Go to Kirby’s “Language evolution without natural selection: From vocabulary to syntax in a population of learners”:

http://citeseer.nj.nec.com/14554.html

Reference details for “Language evolution without natural selection: From vocabulary to syntax in a population of learners”:

Kirby, S., 1997, Language evolution without natural selection: From vocabulary to syntax in a population of learners, Econometrica 65, 5: pp 1181-1193.

 

Tabor – Dynamical Models of Sentence Processing

The aim of this article was to demonstrate that dynamical systems theory can provide a good framework to show details of factors underlying syntactic processing. The authors use a dynamical model called the Visitation Set Gravitation (VSG) (a dynamical processor which transforms representations from the Simple Recurrent Network (SRN - the other part of these simulations) into parse hypotheses) to develop representations. The simulations are used to demonstrate a distinction between strings that are syntactically and semantically incorrect.

The simulation consisted of an SRN and the dynamical processor, VSG. The SRN was a three layer feed forward network with a “context” layer that was used as input into the hidden layer at each time step.
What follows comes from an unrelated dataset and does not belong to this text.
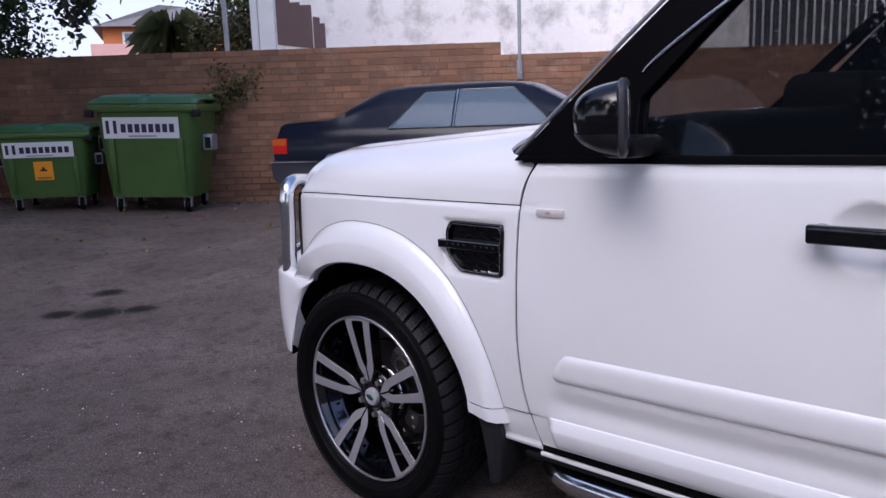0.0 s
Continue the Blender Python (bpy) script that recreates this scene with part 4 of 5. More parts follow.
ball_v, ball_f = [v.co.copy() for v in ball.verts], [[v.index for v in f.verts] for f in ball.faces]
ball.free()
for k in range(1500):
    if k % 3 == 0:
        x, y = rng.uniform(-3.6, 1.9), rng.uniform(-1.1, 0.75)
    else:
        c = CLUMPS[rng.randrange(len(CLUMPS))]
        x, y = rng.gauss(c[0], c[2]), rng.gauss(c[1], c[2] * 0.7)
    if math.hypot(x, y - 0.1) < 0.36:
        continue
    r = rng.choice((0.0008, 0.001, 0.001, 0.0013, 0.0016, 0.0016, 0.0022, 0.0034)) * rng.uniform(0.8, 1.2)
    n, sx, sy = len(verts), rng.uniform(0.6, 1.8), rng.uniform(0.6, 1.5)
    verts += [(x + v.x * r * sx, y + v.y * r * sy, r * 0.45 + v.z * r * 0.7) for v in ball_v]
    faces += [[i + n for i in f] for f in ball_f]
data = bpy.data.meshes.new("grit")
data.from_pydata(verts, [], faces)
data.materials.append(GRIT)
tagged(new("grit", data), "loose pale grit scattered on the asphalt", "grit", kind="stuff")

# ---- brick wall ----
def tilted(p, turn, tilt):
    """A pose that stands on the sloping edge of the yard."""
    x = Vector((math.cos(turn) * math.cos(tilt), math.sin(turn) * math.cos(tilt), -math.sin(tilt)))
    y = Vector((-math.sin(turn), math.cos(turn), 0))
    z = x.cross(y)
    return Matrix(((x.x, y.x, z.x, p[0]), (x.y, y.y, z.y, p[1]), (x.z, y.z, z.z, p[2]), (0, 0, 0, 1)))


def at_wall(a, b, z=0.0):
    """A place a along the wall, b behind its face."""
    return WALL_AT + ALONG * a + ACROSS * b + Vector((0, 0, z))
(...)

The unit consisted of 37 input, 10 hidden and 37 output units. Backpropagation Through Time was used to train the network. The VSG was trained like the SRN. The aim of the simulation was to look for semantic and syntactic incongruity (incorrect strings). The grammar that was used to train the network allowed 15552 grammatical strings.

The network was able to distinguish between grammatical and ungrammatical strings, both syntactically and semantically. The interesting result that arose from the simulation results was that semantic violations were processed much faster than syntactical errors. The conclusion that the authors reached was that this occurred because most semantic violations would have been seen by the network during training (the implication was that not all syntactic violations would have been seen during training).
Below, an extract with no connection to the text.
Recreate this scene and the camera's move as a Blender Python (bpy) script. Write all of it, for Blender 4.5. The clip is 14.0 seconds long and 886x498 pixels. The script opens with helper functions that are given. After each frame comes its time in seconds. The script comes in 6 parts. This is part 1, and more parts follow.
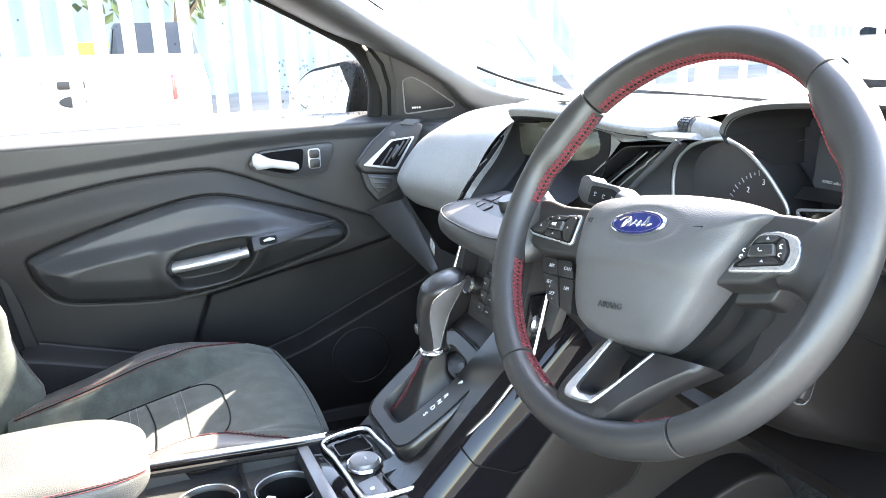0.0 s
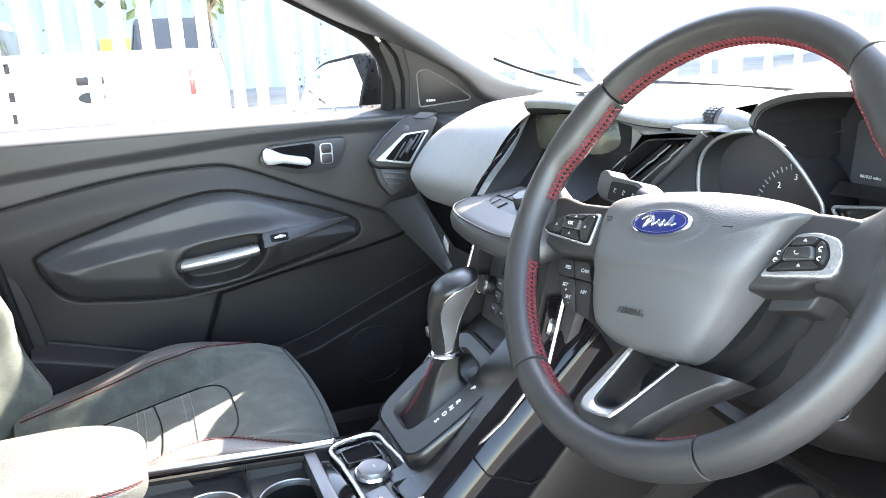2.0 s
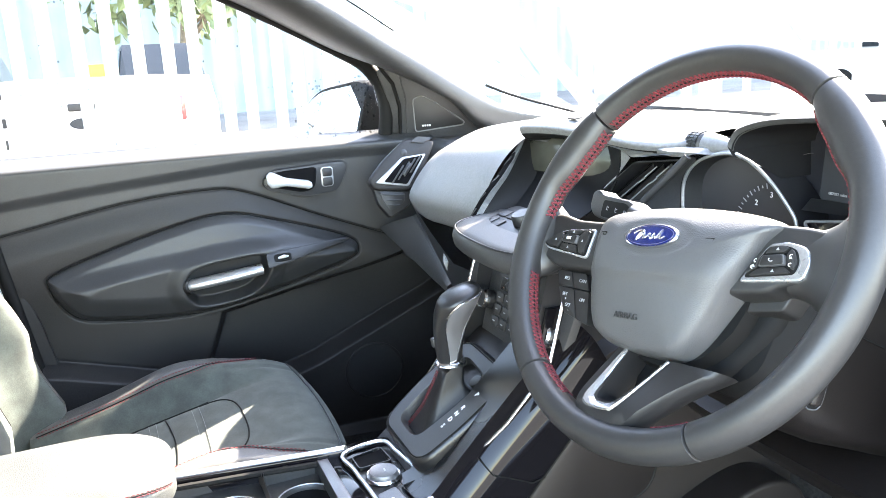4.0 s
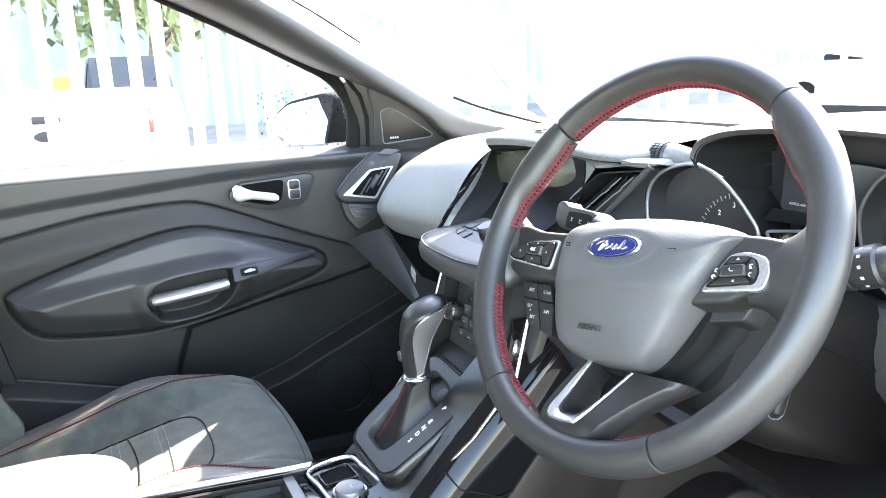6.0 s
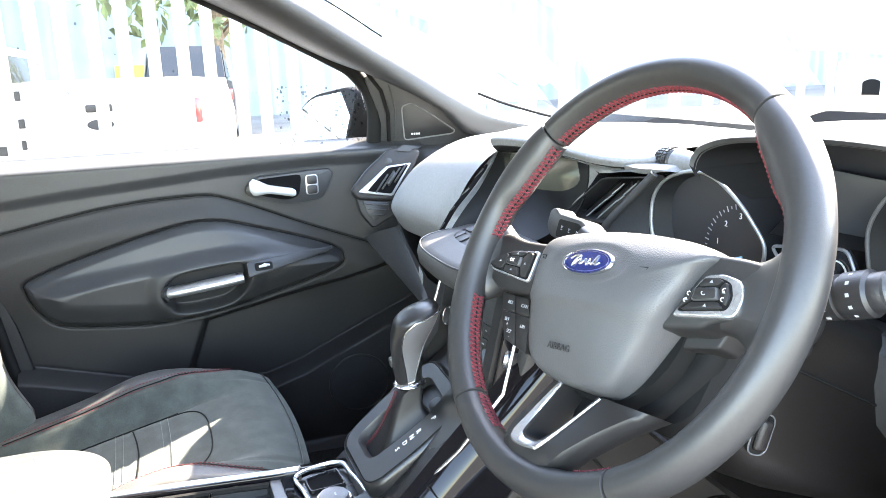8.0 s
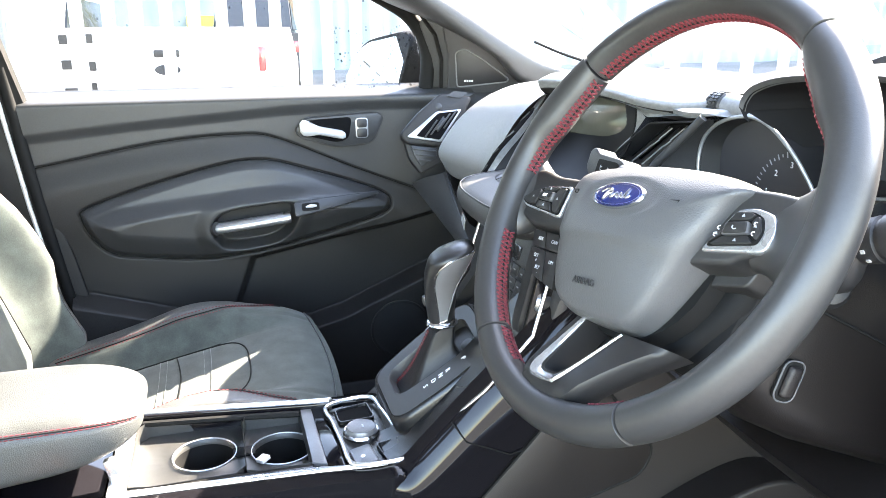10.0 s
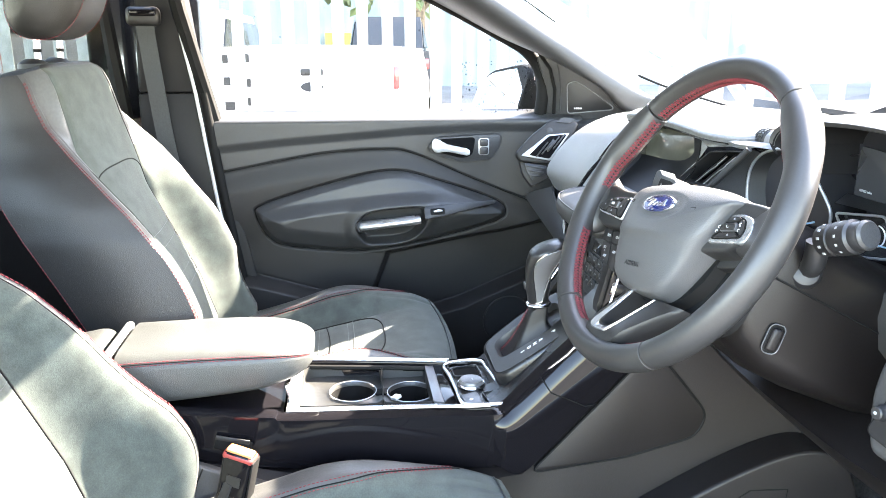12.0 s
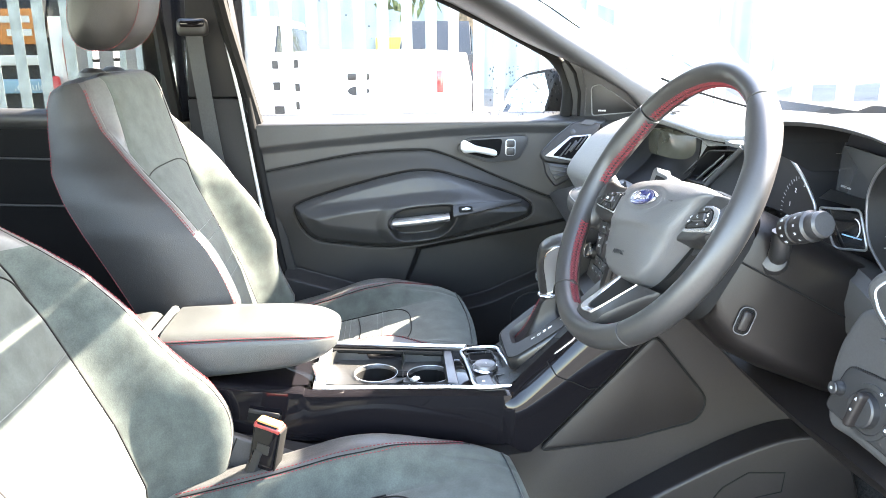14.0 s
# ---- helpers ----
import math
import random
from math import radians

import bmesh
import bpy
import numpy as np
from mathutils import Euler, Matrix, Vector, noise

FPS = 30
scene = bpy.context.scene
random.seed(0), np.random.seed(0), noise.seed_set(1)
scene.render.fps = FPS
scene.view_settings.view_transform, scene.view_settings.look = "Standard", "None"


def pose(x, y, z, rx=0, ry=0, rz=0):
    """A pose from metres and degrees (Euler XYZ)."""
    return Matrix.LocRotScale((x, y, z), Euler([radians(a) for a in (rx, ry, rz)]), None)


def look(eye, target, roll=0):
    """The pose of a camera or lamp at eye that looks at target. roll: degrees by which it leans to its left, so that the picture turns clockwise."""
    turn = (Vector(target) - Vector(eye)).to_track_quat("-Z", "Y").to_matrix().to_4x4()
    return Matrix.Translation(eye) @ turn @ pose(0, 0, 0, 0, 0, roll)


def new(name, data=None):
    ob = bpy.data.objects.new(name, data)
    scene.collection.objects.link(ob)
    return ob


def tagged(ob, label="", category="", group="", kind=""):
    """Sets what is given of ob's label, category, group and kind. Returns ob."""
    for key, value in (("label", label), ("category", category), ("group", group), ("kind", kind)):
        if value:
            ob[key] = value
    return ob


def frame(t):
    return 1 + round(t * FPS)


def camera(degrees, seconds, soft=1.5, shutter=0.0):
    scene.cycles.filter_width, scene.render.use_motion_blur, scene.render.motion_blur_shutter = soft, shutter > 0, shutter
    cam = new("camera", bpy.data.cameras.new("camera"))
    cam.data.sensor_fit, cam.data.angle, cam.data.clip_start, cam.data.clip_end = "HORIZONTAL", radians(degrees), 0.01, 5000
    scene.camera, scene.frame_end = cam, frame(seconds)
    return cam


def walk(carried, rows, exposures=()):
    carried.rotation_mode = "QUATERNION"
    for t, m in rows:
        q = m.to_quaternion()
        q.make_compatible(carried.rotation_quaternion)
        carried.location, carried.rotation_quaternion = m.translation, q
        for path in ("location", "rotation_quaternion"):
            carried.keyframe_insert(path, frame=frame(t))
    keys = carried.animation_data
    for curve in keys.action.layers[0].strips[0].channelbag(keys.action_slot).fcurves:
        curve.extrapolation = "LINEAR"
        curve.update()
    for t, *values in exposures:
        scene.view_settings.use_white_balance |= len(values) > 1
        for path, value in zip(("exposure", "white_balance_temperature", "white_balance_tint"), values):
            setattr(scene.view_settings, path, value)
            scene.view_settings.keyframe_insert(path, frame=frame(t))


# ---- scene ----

Go to Tabor’s “Dynamical Models of Sentence Processing”:

http://www.sp.uconn.edu/~ps300vc/papers.html

Reference details for Tabor’s “Dynamical Models of Sentence Processing”:

Tabor, W. and Tanenhaus, M. K., 1999, Dynamical Models of Sentence Processing, Cognitive Science, 23(4): 491-515.

 

Tonkes, Blair and Wiles – Inductive Bias in Context-Free Language Learning

This article looked at the performance of recurrent neural networks (RNNs) at learning prediction tasks for context-free languages (CFLs). Simulations were carried out to look at the effect of biasing learning towards finding a solution, with the aim of improving the performance of an RNN. Improvement is either an increase in efficiency, reliability or consistency (or a combination of these).

Two types of simulation were carried out – in the first, different combinations of weights were fixed to restrict the search space of the algorithm (the algorithm that was used was backpropagation through time (BPTT)). Some of these networks were able to learn and generalise, while others were completely unable to learn a solution at all. The second simulation used evolutionary hill climbing. This algorithm found some solutions that were similar to those found by BPTT, and was also able to find solutions that the BPTT only found with difficulty or did not find at all. This network was also able to generalise very well.
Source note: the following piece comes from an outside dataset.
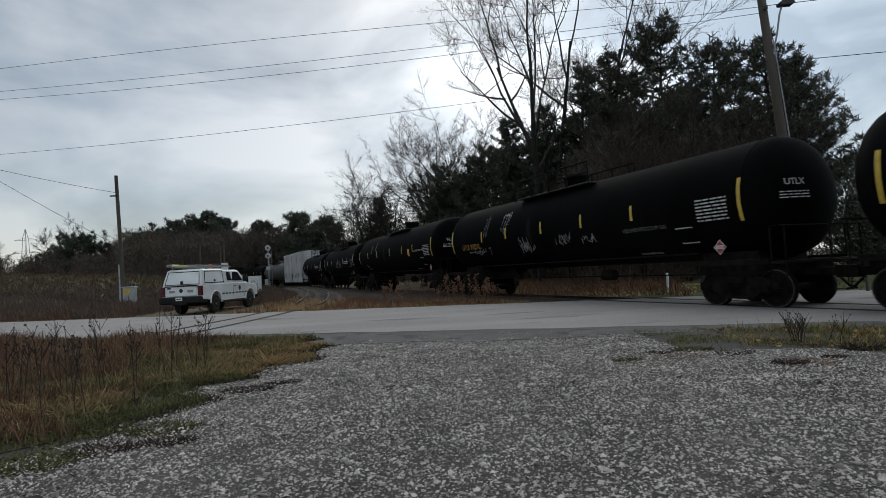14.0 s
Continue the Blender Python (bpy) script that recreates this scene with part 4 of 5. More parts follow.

The results of the first simulation showed that the performance of networks trained under BPTT was extremely sensitive to restrictions in the search space – changes that were similar produced results from being able to generalise well to not being able to find a solution at all. It was expected that the evolutionary hill climbing algorithm would be less efficient than the BPTT. However, the hill climbing algorithm actually appeared to be more biased towards finding a solution than BPTT.

Go to “Inductive Bias in Context-Free Language Learning”:

http://www.itee.uq.edu.au/~btonkes/

Reference details for “Inductive Bias in Context-Free Language Learning”:

Tonkes, B., Blair, A. & Wiles, J. (1998). Inductive bias in context-free language learning. In Proceedings of the Ninth Australian Conference on Neural Networks (ACNN98), 52 - 56.